In the architecture of a Neural Network (NN), the weights often steal the spotlight. They represent the importance of each input, and their adjustment is the core mechanism of learning. However, there is a quieter, less-celebrated parameter essential for the model’s functionality: the bias term. Its role is simple yet profound: it prevents the neural model from becoming trapped in a state of “zero learning” where its capacity to model real-world relationships is severely limited.
To understand its importance, we must first look at the fundamental operation of a neuron.
Every neuron calculates its pre-activation output ($Z$) by taking a weighted sum of its inputs ($\mathbf{x}$) and adding the bias ($b$):
$$Z = \sum_{i} (x_i \cdot w_i) + b$$
In vector notation, this is:
$$Z = \mathbf{w}^T \mathbf{x} + b$$
The result, $Z$, is then passed through a non-linear activation function $f$ (like ReLU or Sigmoid) to produce the neuron’s final output, $A$:
$$A = f(Z)$$
Now, consider a scenario where the bias term ($b$) is deliberately set to zero. The equation simplifies to:
$$Z = \mathbf{w}^T \mathbf{x}$$
This is the point of failure. Mathematically, this transformation is constrained to be a linear function passing through the origin (0, 0).
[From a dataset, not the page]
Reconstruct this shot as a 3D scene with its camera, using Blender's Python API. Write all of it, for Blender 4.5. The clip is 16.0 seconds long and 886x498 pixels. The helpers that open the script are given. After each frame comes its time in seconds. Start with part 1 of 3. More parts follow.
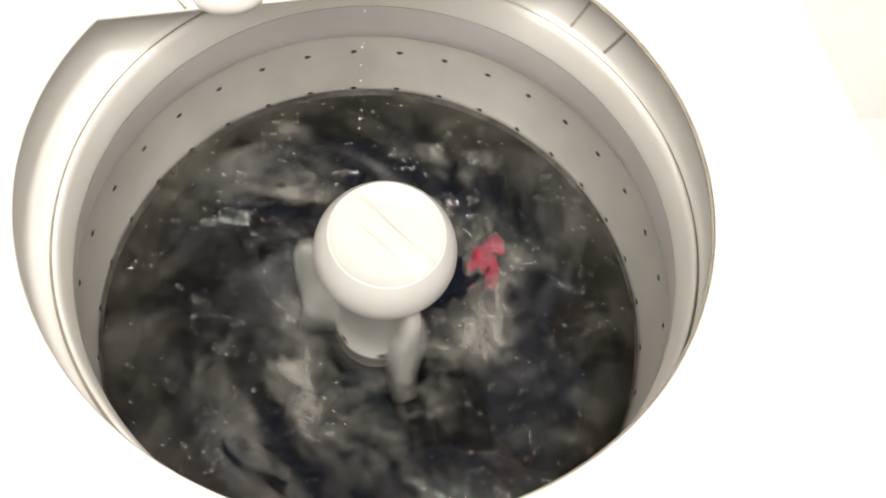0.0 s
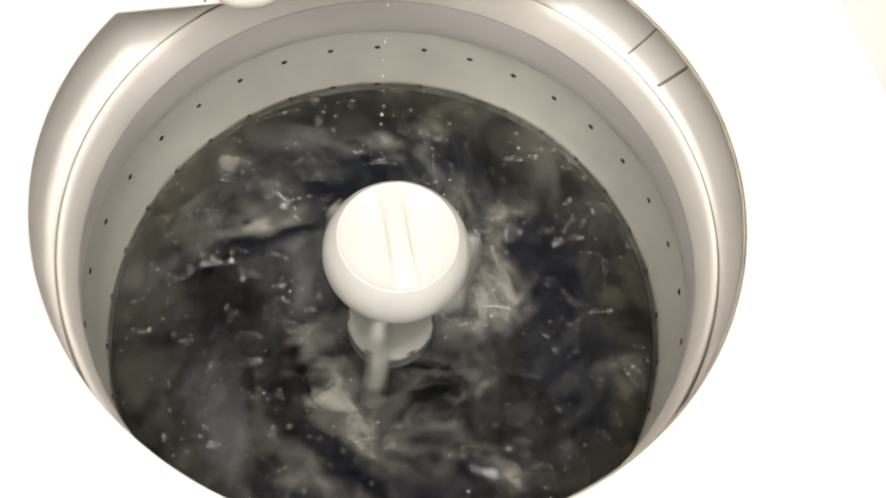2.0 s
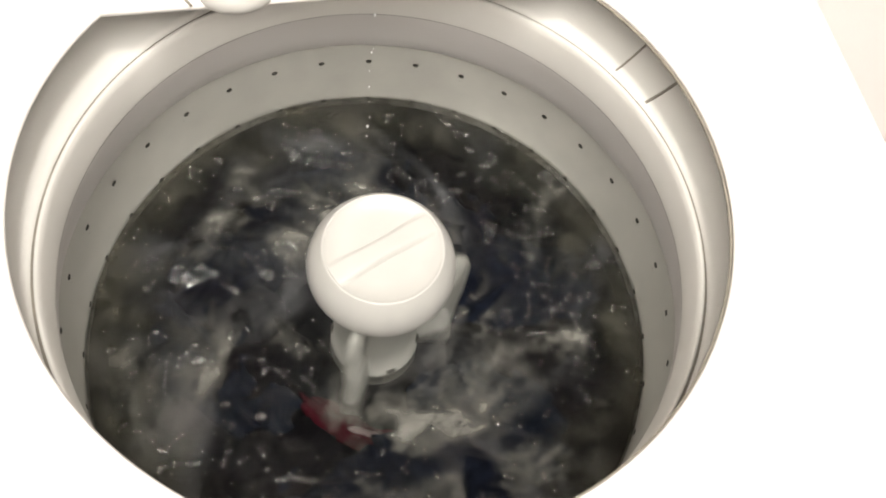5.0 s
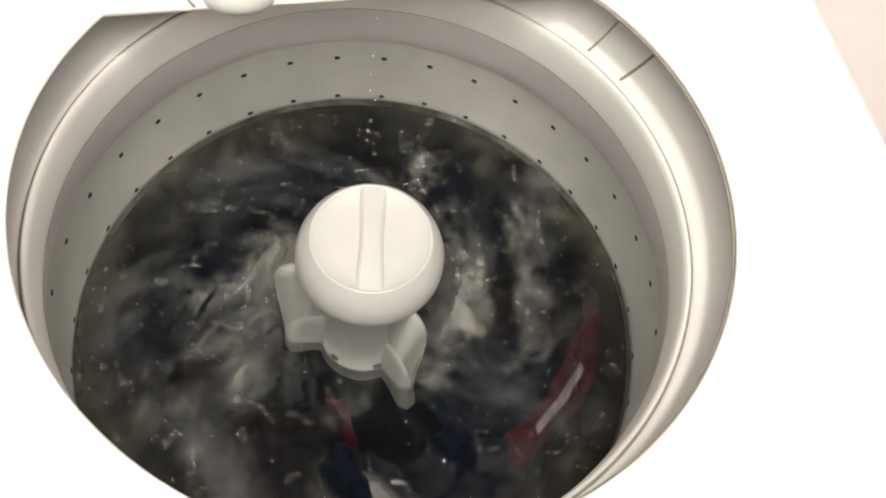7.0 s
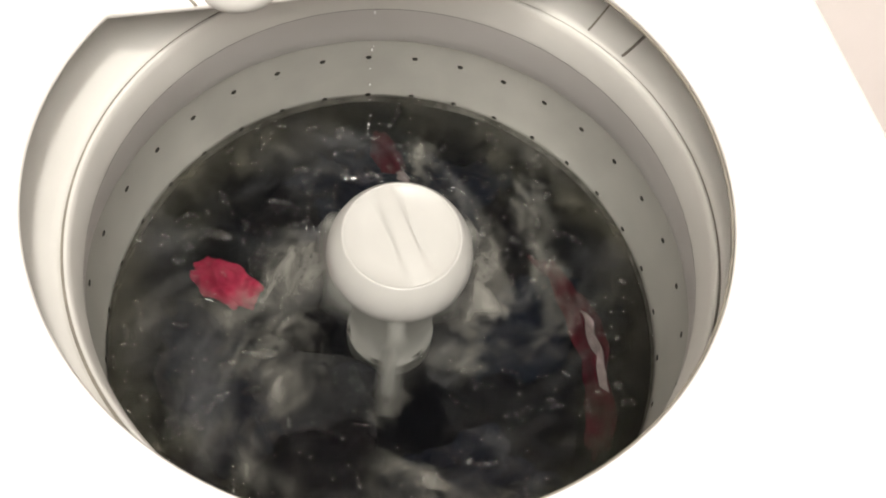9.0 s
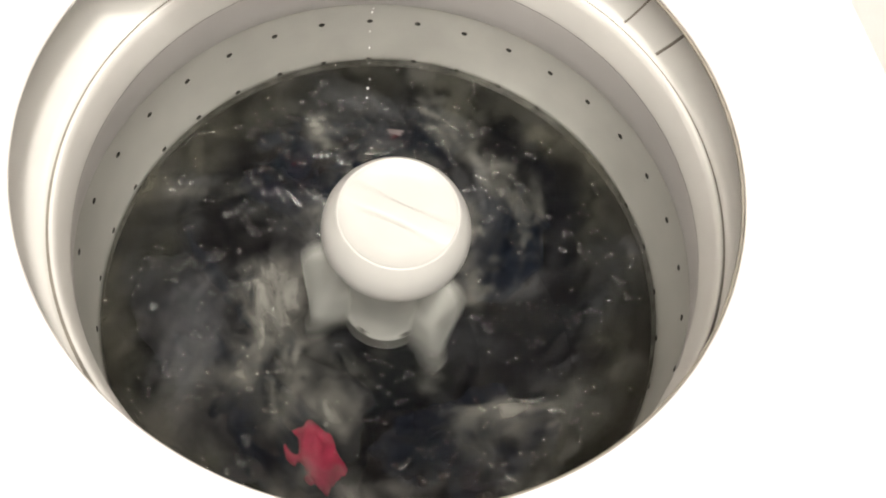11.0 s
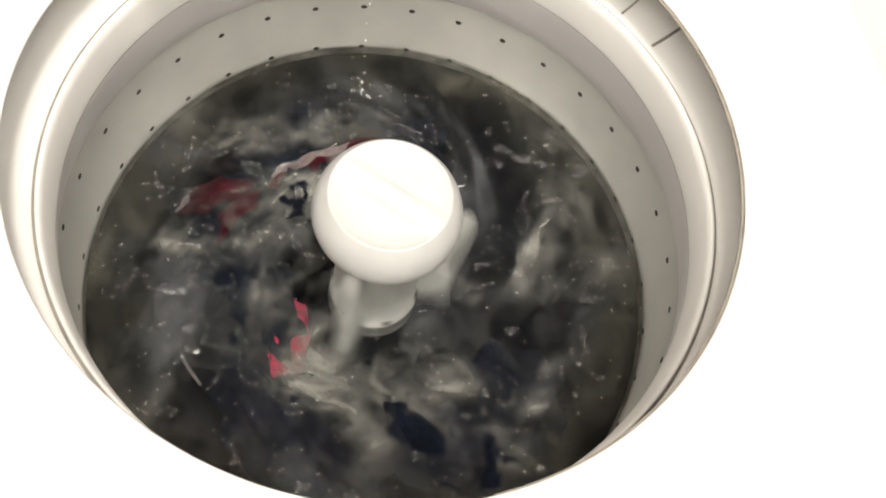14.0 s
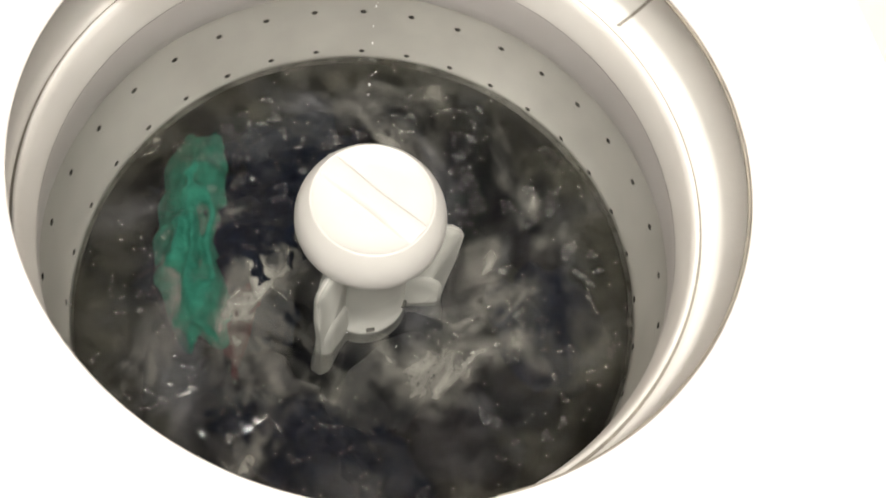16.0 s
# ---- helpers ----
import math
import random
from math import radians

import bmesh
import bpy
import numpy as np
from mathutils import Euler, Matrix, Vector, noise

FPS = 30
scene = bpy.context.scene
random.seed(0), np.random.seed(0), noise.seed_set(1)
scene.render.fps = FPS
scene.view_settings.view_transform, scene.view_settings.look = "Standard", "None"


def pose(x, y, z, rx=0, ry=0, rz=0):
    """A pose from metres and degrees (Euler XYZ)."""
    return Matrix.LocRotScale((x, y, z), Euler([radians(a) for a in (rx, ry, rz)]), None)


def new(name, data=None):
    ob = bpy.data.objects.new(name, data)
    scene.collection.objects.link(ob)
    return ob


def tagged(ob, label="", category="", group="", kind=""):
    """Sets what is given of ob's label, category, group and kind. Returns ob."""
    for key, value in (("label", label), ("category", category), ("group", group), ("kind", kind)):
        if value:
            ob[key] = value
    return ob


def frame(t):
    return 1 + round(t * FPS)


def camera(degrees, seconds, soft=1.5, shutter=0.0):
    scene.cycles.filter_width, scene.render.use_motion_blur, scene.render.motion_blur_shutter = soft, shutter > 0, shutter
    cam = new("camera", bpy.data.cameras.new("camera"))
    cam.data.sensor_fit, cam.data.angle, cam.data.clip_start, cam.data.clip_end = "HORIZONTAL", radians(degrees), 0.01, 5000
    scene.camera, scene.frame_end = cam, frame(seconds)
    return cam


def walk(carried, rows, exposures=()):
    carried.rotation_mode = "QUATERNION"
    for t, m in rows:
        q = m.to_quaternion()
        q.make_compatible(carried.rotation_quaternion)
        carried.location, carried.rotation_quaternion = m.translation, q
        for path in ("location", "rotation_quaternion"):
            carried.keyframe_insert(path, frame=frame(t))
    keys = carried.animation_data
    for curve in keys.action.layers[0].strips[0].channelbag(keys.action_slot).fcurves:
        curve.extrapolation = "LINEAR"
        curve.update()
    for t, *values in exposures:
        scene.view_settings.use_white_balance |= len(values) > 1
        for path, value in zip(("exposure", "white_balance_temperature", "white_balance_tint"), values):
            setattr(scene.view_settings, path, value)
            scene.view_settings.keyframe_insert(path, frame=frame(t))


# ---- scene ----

If the model is trained with zero bias ($b=0$), the pre-activation $Z$ will always be zero when all inputs $\mathbf{x}$ are zero.
$$\text{If } \mathbf{x} = \mathbf{0}, \text{ then } Z = \mathbf{w}^T \mathbf{0} = 0$$
Furthermore, many common activation functions, such as ReLU and Tanh, pass through the origin:
If $Z$ is zero and the activation function outputs zero for a zero input, then the neuron’s output $A$ will be zero. In a network without bias, a scenario where all inputs are close to zero would lead to the activation of every neuron being near zero. This drastically reduces the capacity of the network to learn anything meaningfully complex.
Critically, for classification tasks, the decision boundary the line or plane that separates one class from another must pass through the origin if $b=0$. This severely limits the model’s ability to fit data patterns that are not centered at zero. In most real-world datasets, the relationship between features and the target variable is not an originating linear function, and forcing it to be one creates high bias and leads to underfitting.
The bias term acts as an independent offset or an adjustable threshold for the neuron.
In essence, the weights control the slope or steepness of the transformation, while the bias controls the shift or position of the function. Without the bias, the model is paralyzed by the origin, prevented from adequately adapting to the inherent complexity and offsets present in real-world data. The bias term is the hidden hero that ensures the learning process is not only possible but flexible and effective.